Dan Millman pride pride in what you do Vargo Warrior

Pride in what you do leads to Zen?

I came across a music video on YouTube by Vargo which featured some lyrics by my fav spiritual author, Dan Millman. In the song, Warrior, a few of Millman’s comments were woven into the song. One of them I really loved was the one about the man on the Japanese rail line who’s job it was to clean the platforms. Millman says that as he polished the railing, this individual took great pride in how clean he made everything. Here’s a link to the video, the lyrics are great and although I’m not a huge fan of German techno pop I really got into this because of the message:

Millman says that this man looked like a Zen master as he had such focus and pride about what he did that it didn’t make a difference about status. According to Millman this man was no less than an author, teacher, doctor or anyone. This story reminded me of when I was in Nara and stopped into a McDonald’s. Out of curiosity I really wanted to know how an American restaurant would translate into Japanese life. What stood out was that the 16 year old kid behind the counter was very prideful in his work at McDonald’s. He had a strong posture, spoke well and was very respectful. But the way he acted made me want to respect him!

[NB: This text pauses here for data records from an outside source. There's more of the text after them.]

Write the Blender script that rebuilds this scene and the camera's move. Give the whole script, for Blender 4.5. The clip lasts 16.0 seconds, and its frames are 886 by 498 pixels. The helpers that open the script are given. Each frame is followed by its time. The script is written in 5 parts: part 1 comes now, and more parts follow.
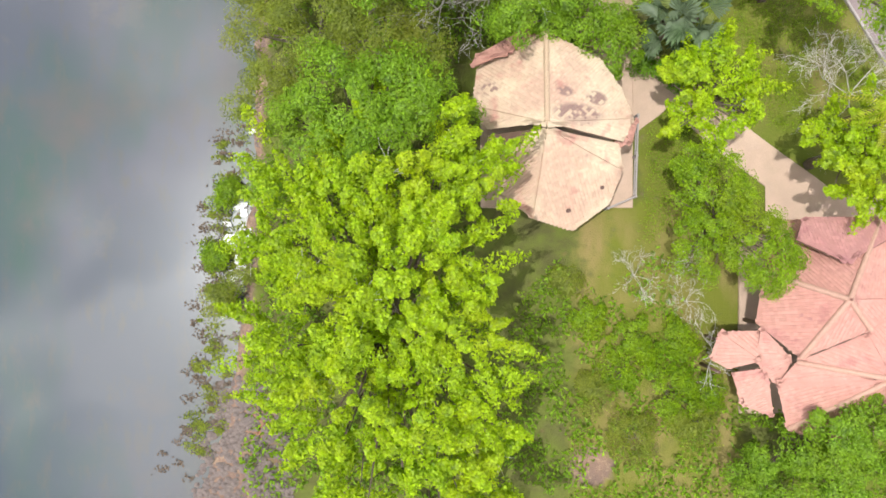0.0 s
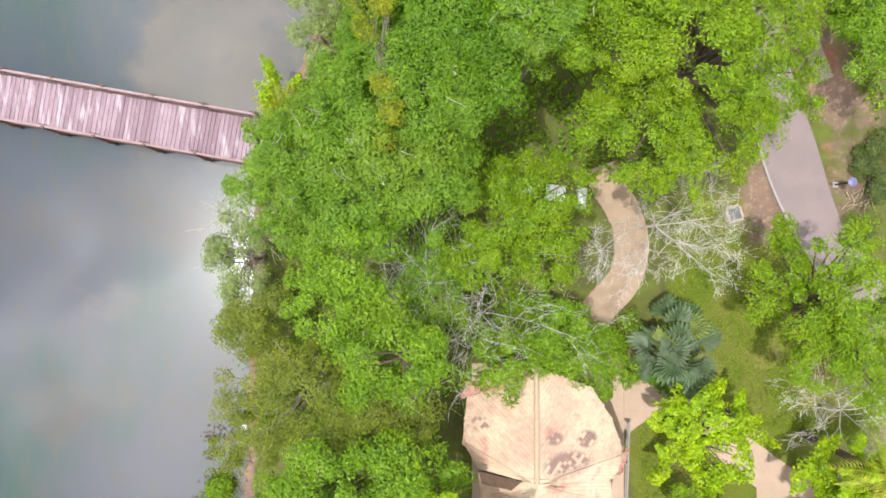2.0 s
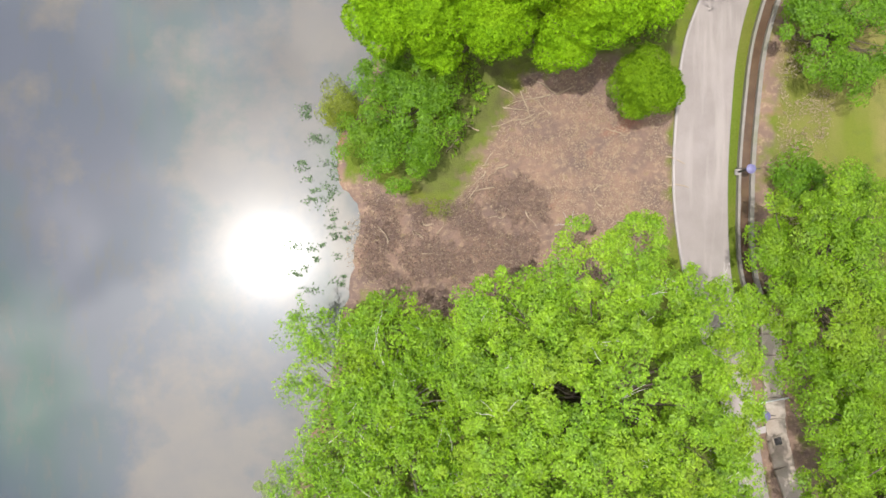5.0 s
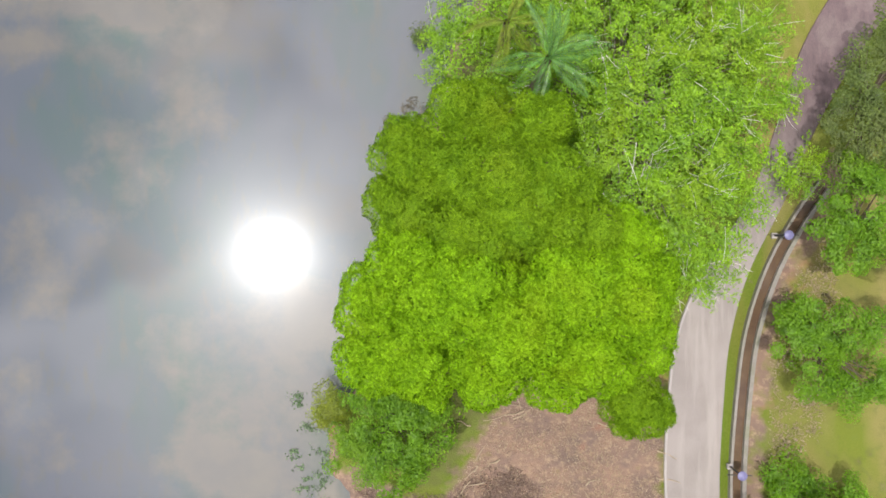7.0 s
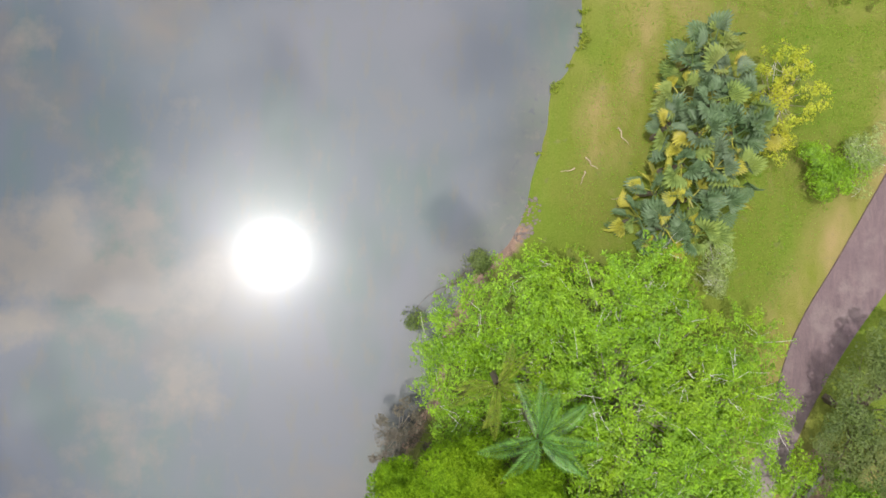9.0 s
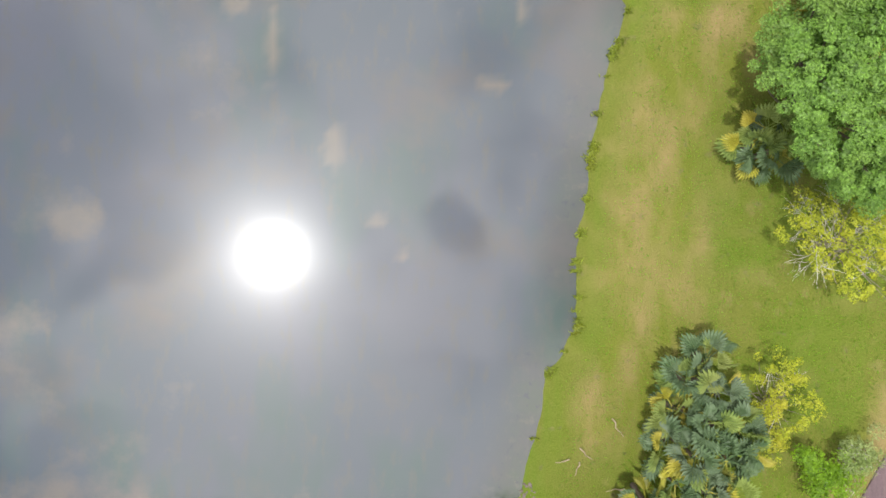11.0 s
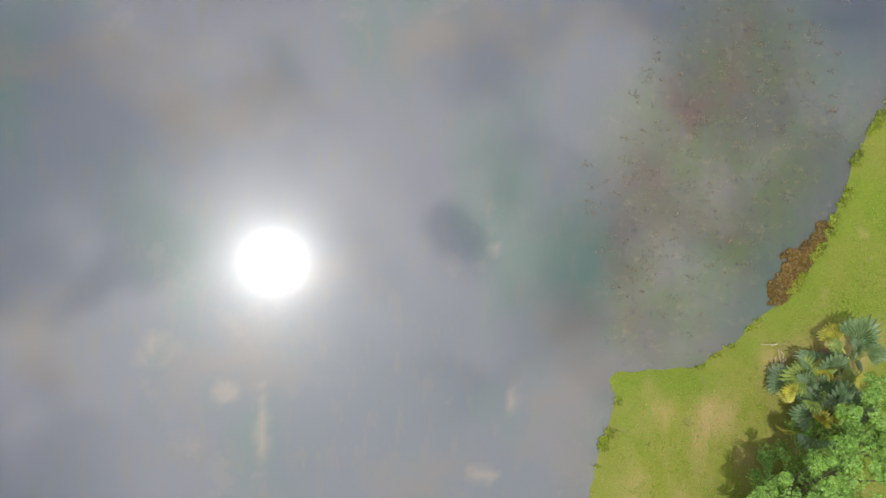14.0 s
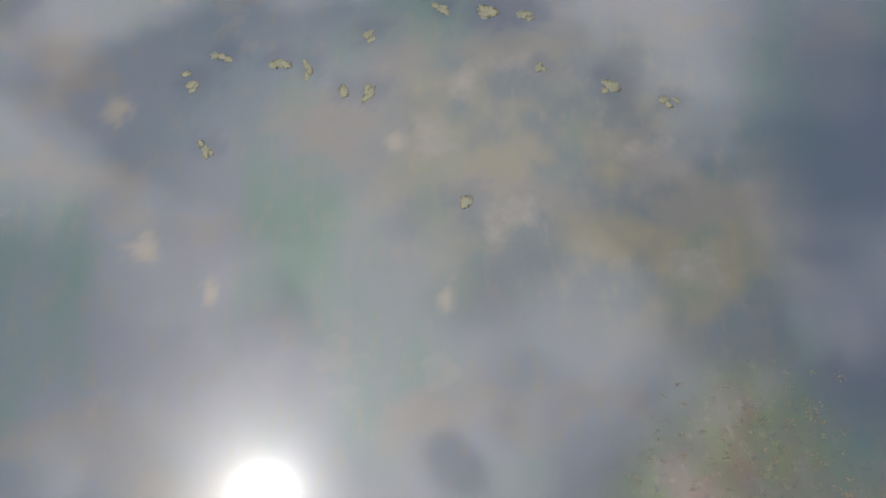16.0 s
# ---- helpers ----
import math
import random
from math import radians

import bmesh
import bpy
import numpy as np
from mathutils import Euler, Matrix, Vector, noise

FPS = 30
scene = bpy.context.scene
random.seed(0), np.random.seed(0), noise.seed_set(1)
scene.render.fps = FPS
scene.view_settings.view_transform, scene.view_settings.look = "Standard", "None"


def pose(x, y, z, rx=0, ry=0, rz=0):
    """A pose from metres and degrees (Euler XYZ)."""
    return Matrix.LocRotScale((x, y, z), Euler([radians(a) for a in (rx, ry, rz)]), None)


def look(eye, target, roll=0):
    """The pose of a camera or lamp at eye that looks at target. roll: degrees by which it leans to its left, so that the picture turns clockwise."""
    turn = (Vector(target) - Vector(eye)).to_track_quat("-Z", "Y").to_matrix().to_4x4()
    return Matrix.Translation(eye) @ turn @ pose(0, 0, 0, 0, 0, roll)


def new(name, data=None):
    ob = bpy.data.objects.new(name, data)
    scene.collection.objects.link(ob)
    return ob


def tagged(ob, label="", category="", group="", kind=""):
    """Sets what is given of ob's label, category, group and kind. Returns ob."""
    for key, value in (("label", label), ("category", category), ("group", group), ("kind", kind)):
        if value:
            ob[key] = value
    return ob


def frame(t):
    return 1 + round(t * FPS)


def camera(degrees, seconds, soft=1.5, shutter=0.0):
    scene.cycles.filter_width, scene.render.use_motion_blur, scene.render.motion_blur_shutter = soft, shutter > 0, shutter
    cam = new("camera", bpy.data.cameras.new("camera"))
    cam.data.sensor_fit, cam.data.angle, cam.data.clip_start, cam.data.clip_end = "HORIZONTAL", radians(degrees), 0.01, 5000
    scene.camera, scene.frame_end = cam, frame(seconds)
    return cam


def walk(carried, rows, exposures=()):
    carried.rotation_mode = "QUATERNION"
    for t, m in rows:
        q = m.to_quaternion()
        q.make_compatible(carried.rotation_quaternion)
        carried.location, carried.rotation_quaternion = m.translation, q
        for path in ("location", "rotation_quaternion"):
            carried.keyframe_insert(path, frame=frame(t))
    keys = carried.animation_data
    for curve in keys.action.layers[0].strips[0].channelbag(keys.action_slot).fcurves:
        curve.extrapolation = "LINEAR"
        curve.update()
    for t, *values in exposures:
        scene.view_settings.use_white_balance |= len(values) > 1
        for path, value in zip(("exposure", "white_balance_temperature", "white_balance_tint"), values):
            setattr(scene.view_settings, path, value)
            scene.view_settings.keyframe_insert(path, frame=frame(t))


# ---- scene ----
cam = camera(65.5, 16.0, 1.7)
PATH = [
    (0.0, 0.00, 0.00, 0.00),
    (0.5, 0.10, 3.19, 0.00),
    (1.0, 0.21, 6.41, 0.00),
    (1.5, 0.29, 9.61, 0.00),
    (2.0, 0.37, 12.86, 0.00),
    (2.5, 0.48, 16.13, 0.00),
    (3.0, 0.60, 19.42, 0.00),
    (3.5, 0.72, 22.72, 0.00),
    (4.0, 0.84, 25.97, 0.00),
    (4.5, 0.92, 29.14, 0.00),
    (5.0, 1.01, 32.32, 0.00),
    (5.5, 1.09, 35.49, 0.00),
    (6.0, 1.18, 38.65, 0.00),
    (6.5, 1.27, 41.78, 0.00),
    (7.0, 1.36, 44.88, 0.00),
    (7.5, 1.44, 47.94, 0.00),
    (8.0, 1.52, 51.00, 0.00),
    (8.5, 1.59, 54.03, 0.00),
    (9.0, 1.66, 57.08, 0.00),
    (9.5, 1.72, 60.19, 0.00),
    (10.0, 1.78, 63.30, 0.00),
    (10.5, 1.84, 66.39, 0.00),
    (11.0, 1.90, 69.47, 0.00),
    (11.5, 1.97, 72.54, 0.00),
    (12.0, 2.04, 75.52, 0.00),
    (12.5, 2.11, 78.36, 0.00),
    (13.0, 2.19, 81.06, 0.00),
    (13.5, 2.27, 83.58, 0.00),
    (14.0, 2.36, 86.06, 0.66),
    (14.5, 2.45, 88.10, 3.29),
    (15.0, 2.54, 89.80, 6.73),
    (15.5, 2.63, 91.26, 13.18),
    (16.0, 2.72, 92.61, 19.38),
]
EXPOSURE = [(0, 0.08), (0.8, 0.17), (4.5, 0.2), (7.0, 0.07), (9.0, 0.03), (12.0, -0.05), (16.0, -0.1)]
walk(cam, [(t, pose(x, y, 30, tilt)) for t, x, y, tilt in PATH], EXPOSURE)

# ---------------------------------------------------------------- world, sun, exposure
SUN_WAY = Vector((-0.246, -0.007, 1.0)).normalized()          # towards the sun, as its glint on the lake gives it
world = bpy.data.worlds.new("sky")
scene.world = world
world.use_nodes = True
wn, wl = world.node_tree.nodes, world.node_tree.links
wn.clear()
sky = wn.new("ShaderNodeTexSky")
sky.sky_type, sky.sun_disc = "NISHITA", False
sky.sun_elevation, sky.sun_rotation = math.asin(SUN_WAY.z), radians(270)
sky.dust_density = 0.6
w_out, w_bg = wn.new("ShaderNodeOutputWorld"), wn.new("ShaderNodeBackground")
w_tex, w_sep = wn.new("ShaderNodeTexCoord"), wn.new("ShaderNodeSeparateXYZ")
w_top, w_flat = wn.new("ShaderNodeMath"), wn.new("ShaderNodeVectorMath")
w_top.operation, w_top.inputs[1].default_value = "MAXIMUM", 0.08
w_flat.operation = "DIVIDE"
w_noise, w_ramp, w_mix = wn.new("ShaderNodeTexNoise"), wn.new("ShaderNodeValToRGB"), wn.new("ShaderNodeMix")
w_com = wn.new("ShaderNodeCombineXYZ")
wl.new(w_tex.outputs["Generated"], w_sep.inputs[0])
wl.new(w_sep.outputs["Z"], w_top.inputs[0])
for k in "XYZ":
    wl.new(w_top.outputs[0], w_com.inputs[k])
wl.new(w_tex.outputs["Generated"], w_flat.inputs[0])
wl.new(w_com.outputs[0], w_flat.inputs[1])
wl.new(w_flat.outputs[0], w_noise.inputs["Vector"])
w_noise.inputs["Scale"].default_value, w_noise.inputs["Detail"].default_value = 3.4, 5.0
w_noise.inputs["Roughness"].default_value = 0.48
w_ramp.color_ramp.elements[0].position, w_ramp.color_ramp.elements[1].position = 0.44, 0.60
w_mix.data_type = "RGBA"
wl.new(w_noise.outputs["Fac"], w_ramp.inputs["Fac"])


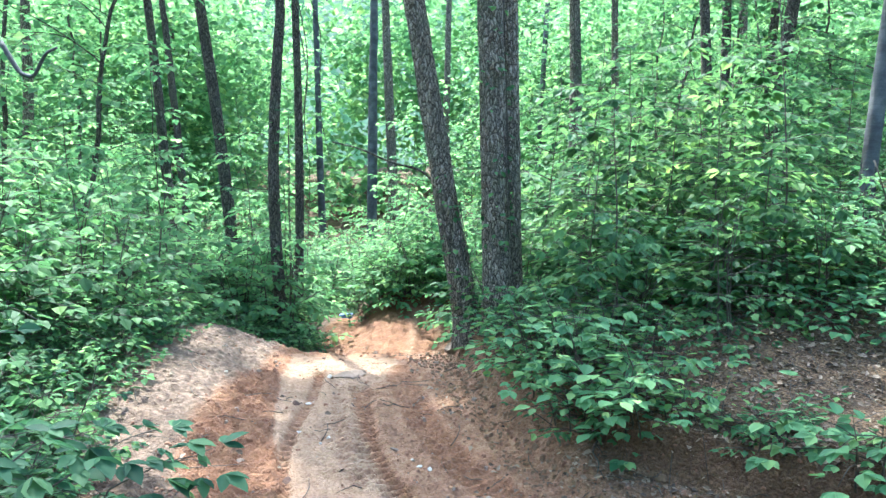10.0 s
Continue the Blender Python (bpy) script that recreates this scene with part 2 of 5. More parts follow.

This gets me to thinking about self perception. In America there are certainly prestige levels associated with different lines of work, different communities, even different cars we drive. Reflecting back on my career there are jobs that I felt proud of but I’m not sure I ever felt like that 16 year old Japanese kid. I realize that this is because of my perception. I didn’t have the level of pride that he did. I didn’t polish the railing like the platform cleaner did. Sure I held standards but I never worked like that before. Actually I did when I covered for the director of the Career Transition Center. She was out on leave for a month so I filled in and I really liked what I did. I took great pride in being able to do what I did. That taught me something.

I realize I can put my best into anything I do. My sense of pride comes from me alone, not what some group of people tries to associate a level of prestige. If I keep in touch with myself in how I feel, rather than how others will try to make me feel then I will stay balanced. I will also stay in control of my life more! Think about how wonderful it would be to maintain control of your life without others dictating! It is sweet let me tell you, and a wonderful lesson in Zen for me.

So if you’re going to do something, do it only the way you can. Put yourself into it, pour your heart into it. When you do you will do much better, and only the job that you can do. No one else will be able to match. So, are you ready to be great at what you do?